So many young lives wasted.
Finally it was over. And the leaders started to prepare for a peace treaty which would sow the seeds of discontent, leading ultimately to another war twenty years hence. In the meantime families were counting the cost…..
In the last four years I have commemorated all the men within my extended family who died and I felt it would now be good to think about the numbers. At the local war memorial on Sunday the minister told the story of a family of six brothers: after five had died, the local vicar wrote to the Queen and the sixth son was found and returned to his family.

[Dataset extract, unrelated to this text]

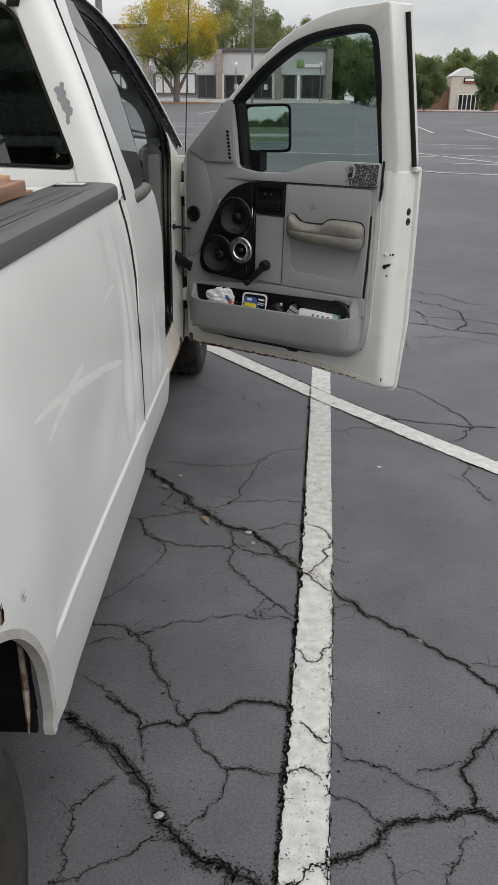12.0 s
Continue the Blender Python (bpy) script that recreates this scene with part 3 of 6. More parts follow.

I cannot claim six brothers serving at once but I did write about the four Pridmore brothers who died, and the three Hills boys who died in consecutive years.
Then there were the two Blaydon brothers and their cousin. Two pairs of Culpin brothers, the Free brothers from Australia and the Glew brothers. And the Steward boys who died within three months of each other, and the Mendhams within three weeks of one another. Not to mention the Stadens, uncle & nephew, from Bury St Edmunds.
In all I recorded sixty-eight deaths; the oldest being 40 years old and the youngest aged just 17 years. Five died on the first day of the Somme; nine in all commemorated on the Thiepval memorial. Eight on the Menin Gate. Thirty in total have no known grave. Young George Culpin, the 17-year-old, drowned at Jutland.
It was called "The war to end all wars". History proves otherwise. Lions led by donkeys? I struggle to see past the lives thrown away because their leaders wanted them to march in an orderly fashion, line abreast, into barbed wire and machine guns.
At the going down of the sun, and in the morning, we will remember them.